> INFORMATION PROVIDED
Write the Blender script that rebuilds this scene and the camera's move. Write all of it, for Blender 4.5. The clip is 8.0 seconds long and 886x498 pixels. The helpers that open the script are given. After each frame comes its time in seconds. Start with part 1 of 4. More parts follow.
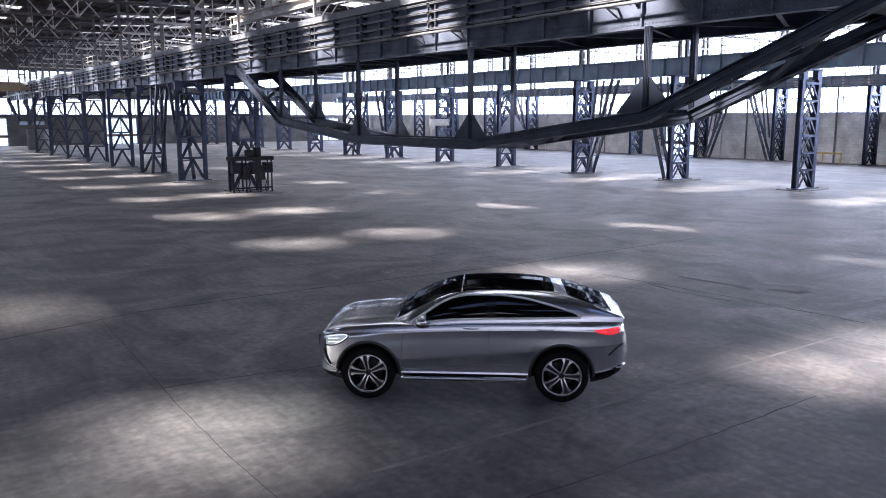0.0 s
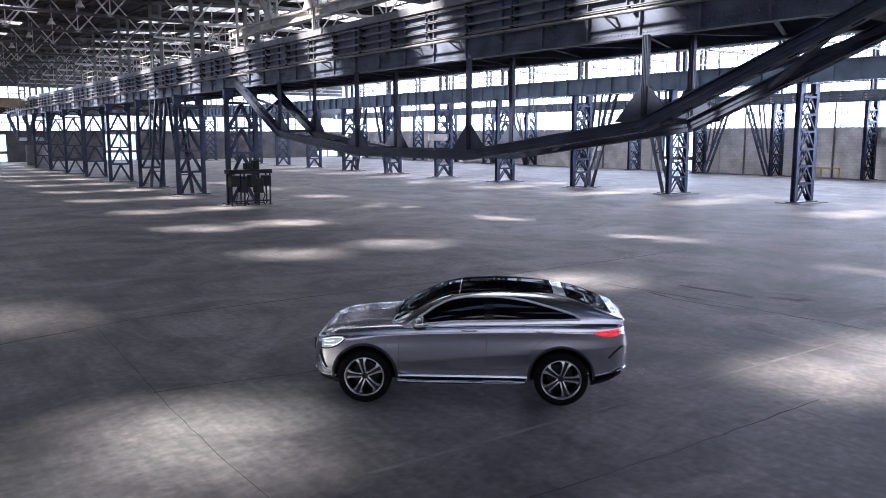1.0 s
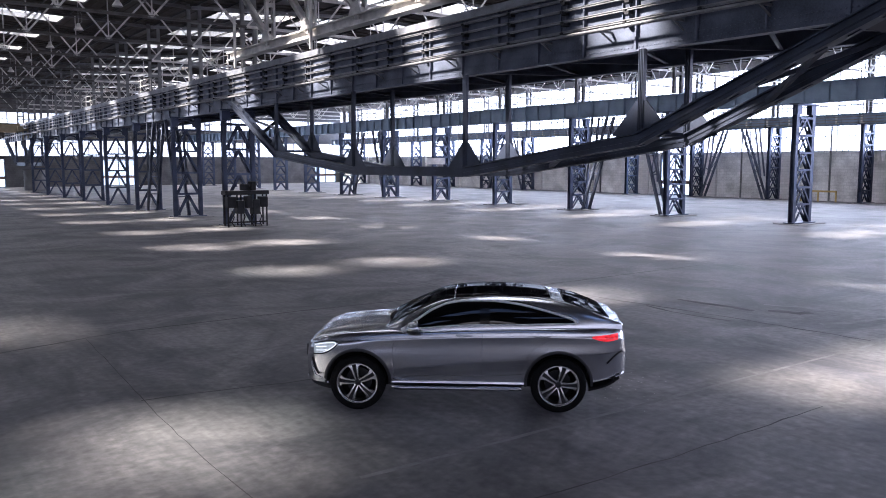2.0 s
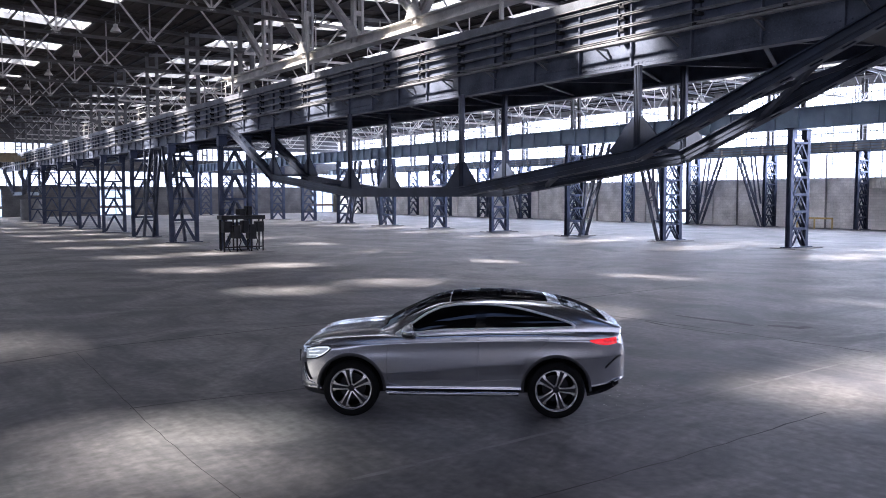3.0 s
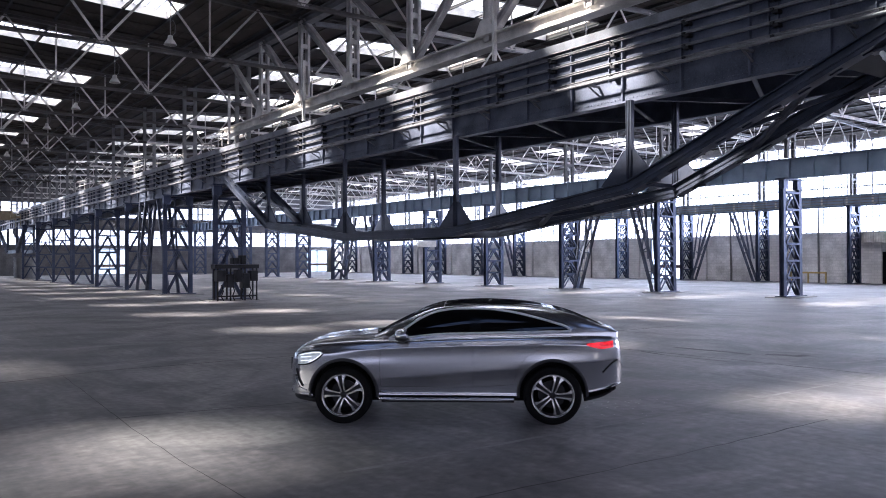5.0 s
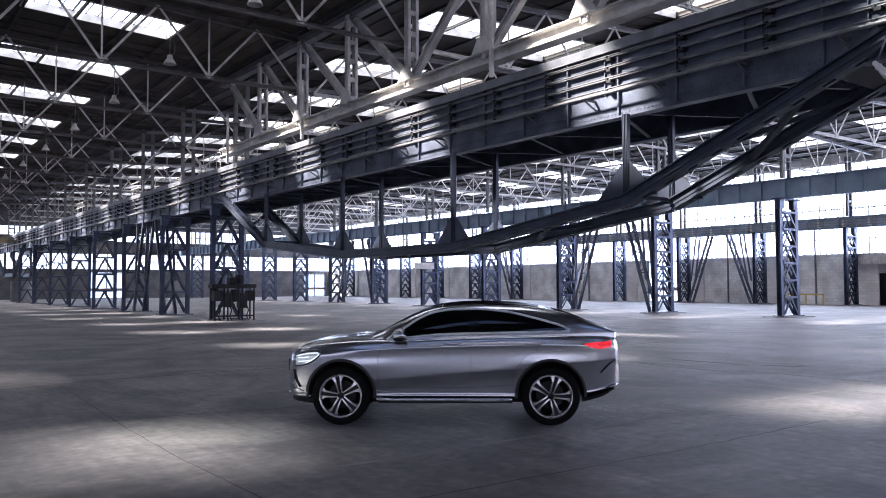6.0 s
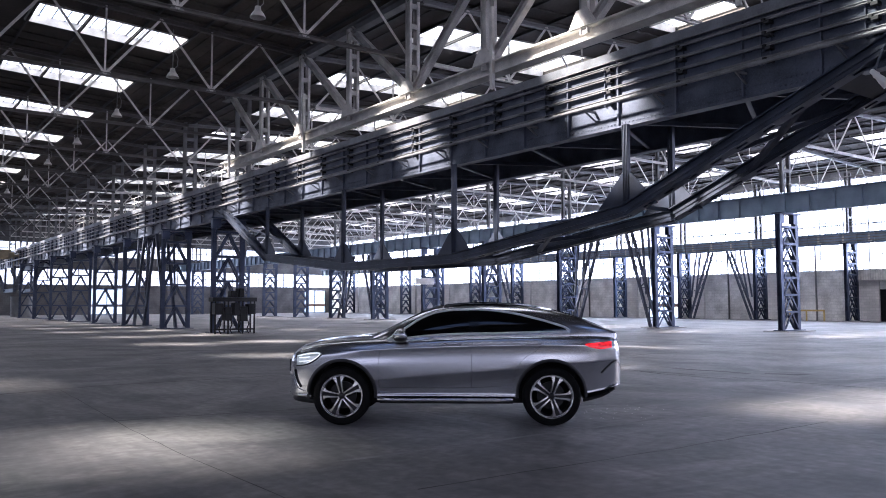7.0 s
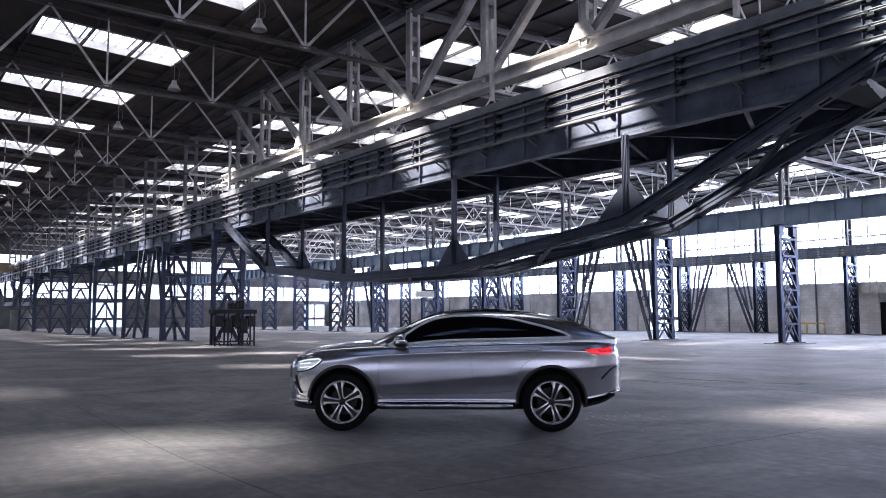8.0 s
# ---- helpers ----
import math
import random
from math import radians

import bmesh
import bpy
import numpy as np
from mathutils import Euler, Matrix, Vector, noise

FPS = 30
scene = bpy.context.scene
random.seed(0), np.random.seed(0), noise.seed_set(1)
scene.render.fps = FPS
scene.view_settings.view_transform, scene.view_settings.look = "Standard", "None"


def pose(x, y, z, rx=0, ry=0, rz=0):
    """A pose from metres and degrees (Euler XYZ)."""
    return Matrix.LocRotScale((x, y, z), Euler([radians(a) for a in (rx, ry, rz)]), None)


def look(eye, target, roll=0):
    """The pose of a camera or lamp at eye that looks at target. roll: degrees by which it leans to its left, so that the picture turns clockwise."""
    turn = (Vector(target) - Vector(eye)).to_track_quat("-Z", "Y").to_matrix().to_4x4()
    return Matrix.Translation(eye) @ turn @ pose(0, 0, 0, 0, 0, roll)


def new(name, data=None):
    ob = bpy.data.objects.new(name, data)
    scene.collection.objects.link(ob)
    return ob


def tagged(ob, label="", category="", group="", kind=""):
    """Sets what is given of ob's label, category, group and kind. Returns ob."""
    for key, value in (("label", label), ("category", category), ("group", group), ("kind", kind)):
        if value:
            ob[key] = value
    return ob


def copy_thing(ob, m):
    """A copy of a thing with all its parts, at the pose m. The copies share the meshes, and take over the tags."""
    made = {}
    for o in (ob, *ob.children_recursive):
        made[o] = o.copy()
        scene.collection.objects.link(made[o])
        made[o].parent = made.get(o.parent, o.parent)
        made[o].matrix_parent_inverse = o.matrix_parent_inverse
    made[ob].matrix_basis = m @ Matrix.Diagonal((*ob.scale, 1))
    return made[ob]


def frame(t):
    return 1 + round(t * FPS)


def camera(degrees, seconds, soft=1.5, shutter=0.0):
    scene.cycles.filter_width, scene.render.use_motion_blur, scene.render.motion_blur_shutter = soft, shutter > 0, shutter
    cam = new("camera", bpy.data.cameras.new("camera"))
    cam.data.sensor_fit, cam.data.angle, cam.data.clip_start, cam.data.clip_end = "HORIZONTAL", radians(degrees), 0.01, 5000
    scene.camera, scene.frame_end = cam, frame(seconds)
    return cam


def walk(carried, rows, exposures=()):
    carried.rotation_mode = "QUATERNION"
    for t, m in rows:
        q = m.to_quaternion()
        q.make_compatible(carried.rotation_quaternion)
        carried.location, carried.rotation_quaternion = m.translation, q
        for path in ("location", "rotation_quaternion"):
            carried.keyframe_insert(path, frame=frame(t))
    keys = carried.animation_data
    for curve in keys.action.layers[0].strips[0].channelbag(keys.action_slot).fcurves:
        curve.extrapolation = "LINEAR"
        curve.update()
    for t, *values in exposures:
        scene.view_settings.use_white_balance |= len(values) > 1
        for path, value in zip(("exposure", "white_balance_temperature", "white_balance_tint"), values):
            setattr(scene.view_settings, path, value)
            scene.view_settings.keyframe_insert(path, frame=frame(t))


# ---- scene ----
cam = camera(57.9, 8.0, soft=0.95)
PATH = [
    (0, (-0.013, -0.143, 4.216), (1.135, 1.462, 3.893), 0.0),
    (0.5, (0.01, -0.125, 4.109), (1.16, 1.483, 3.801), -0.0),
    (1, (0.062, -0.075, 3.957), (1.216, 1.534, 3.677), -0.0),
    (1.5, (0.127, -0.028, 3.785), (1.285, 1.583, 3.536), -0.0),
    (3, (0.293, 0.114, 3.145), (1.466, 1.729, 3.012), -0.1),
    (3.5, (0.306, 0.123, 2.936), (1.482, 1.738, 2.841), -0.1),
    (4, (0.322, 0.142, 2.699), (1.5, 1.757, 2.647), -0.1),
    (4.5, (0.331, 0.155, 2.488), (1.513, 1.768, 2.476), -0.1),
    (6, (0.315, 0.143, 1.930), (1.505, 1.747, 2.021), -0.2),
    (6.5, (0.3, 0.129, 1.791), (1.489, 1.733, 1.904), -0.1),
    (7, (0.284, 0.115, 1.681), (1.472, 1.718, 1.817), -0.1),
    (7.5, (0.271, 0.099, 1.615), (1.458, 1.701, 1.772), -0.1),
    (8, (0.254, 0.088, 1.567), (1.441, 1.689, 1.738), -0.1),
]
walk(cam, [(t, look(eye, target, roll)) for t, eye, target, roll in PATH], [(0.0, 2.97, 5760, 26)])

# ---- light ----
scene.view_settings.exposure = 0.0
SUN_EL, SUN_AZ = radians(36.9), radians(-62.1)   # azimuth of the sun, from +y towards +x
world = bpy.data.worlds.new("sky")
scene.world = world
world.use_nodes = True
sky = world.node_tree.nodes.new("ShaderNodeTexSky")
sky.sky_type, sky.sun_disc, sky.sun_elevation, sky.sun_rotation = "NISHITA", False, SUN_EL, SUN_AZ
backing = world.node_tree.nodes["Background"]
backing.inputs["Strength"].default_value = 0.05
world.node_tree.links.new(sky.outputs[0], backing.inputs["Color"])
sun = new("sun", bpy.data.lights.new("sun", "SUN"))
sun.data.energy, sun.data.angle, sun.data.color = 5.0, radians(4.5), (1.0, 0.93, 0.71)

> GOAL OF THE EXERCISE
Write the listing out a second time exactly, dropping all images.

> RESULT FOR THIS EXERCISE
Write the Blender script that rebuilds this scene and the camera's move. Write all of it, for Blender 4.5. The clip is 8.0 seconds long and 886x498 pixels. The helpers that open the script are given. After each frame comes its time in seconds. Start with part 1 of 4. More parts follow.
0.0 s
1.0 s
2.0 s
3.0 s
5.0 s
6.0 s
7.0 s
8.0 s
# ---- helpers ----
import math
import random
from math import radians

import bmesh
import bpy
import numpy as np
from mathutils import Euler, Matrix, Vector, noise

FPS = 30
scene = bpy.context.scene
random.seed(0), np.random.seed(0), noise.seed_set(1)
scene.render.fps = FPS
scene.view_settings.view_transform, scene.view_settings.look = "Standard", "None"


def pose(x, y, z, rx=0, ry=0, rz=0):
    """A pose from metres and degrees (Euler XYZ)."""
    return Matrix.LocRotScale((x, y, z), Euler([radians(a) for a in (rx, ry, rz)]), None)


def look(eye, target, roll=0):
    """The pose of a camera or lamp at eye that looks at target. roll: degrees by which it leans to its left, so that the picture turns clockwise."""
    turn = (Vector(target) - Vector(eye)).to_track_quat("-Z", "Y").to_matrix().to_4x4()
    return Matrix.Translation(eye) @ turn @ pose(0, 0, 0, 0, 0, roll)


def new(name, data=None):
    ob = bpy.data.objects.new(name, data)
    scene.collection.objects.link(ob)
    return ob


def tagged(ob, label="", category="", group="", kind=""):
    """Sets what is given of ob's label, category, group and kind. Returns ob."""
    for key, value in (("label", label), ("category", category), ("group", group), ("kind", kind)):
        if value:
            ob[key] = value
    return ob


def copy_thing(ob, m):
    """A copy of a thing with all its parts, at the pose m. The copies share the meshes, and take over the tags."""
    made = {}
    for o in (ob, *ob.children_recursive):
        made[o] = o.copy()
        scene.collection.objects.link(made[o])
        made[o].parent = made.get(o.parent, o.parent)
        made[o].matrix_parent_inverse = o.matrix_parent_inverse
    made[ob].matrix_basis = m @ Matrix.Diagonal((*ob.scale, 1))
    return made[ob]


def frame(t):
    return 1 + round(t * FPS)


def camera(degrees, seconds, soft=1.5, shutter=0.0):
    scene.cycles.filter_width, scene.render.use_motion_blur, scene.render.motion_blur_shutter = soft, shutter > 0, shutter
    cam = new("camera", bpy.data.cameras.new("camera"))
    cam.data.sensor_fit, cam.data.angle, cam.data.clip_start, cam.data.clip_end = "HORIZONTAL", radians(degrees), 0.01, 5000
    scene.camera, scene.frame_end = cam, frame(seconds)
    return cam


def walk(carried, rows, exposures=()):
    carried.rotation_mode = "QUATERNION"
    for t, m in rows:
        q = m.to_quaternion()
        q.make_compatible(carried.rotation_quaternion)
        carried.location, carried.rotation_quaternion = m.translation, q
        for path in ("location", "rotation_quaternion"):
            carried.keyframe_insert(path, frame=frame(t))
    keys = carried.animation_data
    for curve in keys.action.layers[0].strips[0].channelbag(keys.action_slot).fcurves:
        curve.extrapolation = "LINEAR"
        curve.update()
    for t, *values in exposures:
        scene.view_settings.use_white_balance |= len(values) > 1
        for path, value in zip(("exposure", "white_balance_temperature", "white_balance_tint"), values):
            setattr(scene.view_settings, path, value)
            scene.view_settings.keyframe_insert(path, frame=frame(t))


# ---- scene ----
cam = camera(57.9, 8.0, soft=0.95)
PATH = [
    (0, (-0.013, -0.143, 4.216), (1.135, 1.462, 3.893), 0.0),
    (0.5, (0.01, -0.125, 4.109), (1.16, 1.483, 3.801), -0.0),
    (1, (0.062, -0.075, 3.957), (1.216, 1.534, 3.677), -0.0),
    (1.5, (0.127, -0.028, 3.785), (1.285, 1.583, 3.536), -0.0),
    (3, (0.293, 0.114, 3.145), (1.466, 1.729, 3.012), -0.1),
    (3.5, (0.306, 0.123, 2.936), (1.482, 1.738, 2.841), -0.1),
    (4, (0.322, 0.142, 2.699), (1.5, 1.757, 2.647), -0.1),
    (4.5, (0.331, 0.155, 2.488), (1.513, 1.768, 2.476), -0.1),
    (6, (0.315, 0.143, 1.930), (1.505, 1.747, 2.021), -0.2),
    (6.5, (0.3, 0.129, 1.791), (1.489, 1.733, 1.904), -0.1),
    (7, (0.284, 0.115, 1.681), (1.472, 1.718, 1.817), -0.1),
    (7.5, (0.271, 0.099, 1.615), (1.458, 1.701, 1.772), -0.1),
    (8, (0.254, 0.088, 1.567), (1.441, 1.689, 1.738), -0.1),
]
walk(cam, [(t, look(eye, target, roll)) for t, eye, target, roll in PATH], [(0.0, 2.97, 5760, 26)])

# ---- light ----
scene.view_settings.exposure = 0.0
SUN_EL, SUN_AZ = radians(36.9), radians(-62.1)   # azimuth of the sun, from +y towards +x
world = bpy.data.worlds.new("sky")
scene.world = world
world.use_nodes = True
sky = world.node_tree.nodes.new("ShaderNodeTexSky")
sky.sky_type, sky.sun_disc, sky.sun_elevation, sky.sun_rotation = "NISHITA", False, SUN_EL, SUN_AZ
backing = world.node_tree.nodes["Background"]
backing.inputs["Strength"].default_value = 0.05
world.node_tree.links.new(sky.outputs[0], backing.inputs["Color"])
sun = new("sun", bpy.data.lights.new("sun", "SUN"))
sun.data.energy, sun.data.angle, sun.data.color = 5.0, radians(4.5), (1.0, 0.93, 0.71)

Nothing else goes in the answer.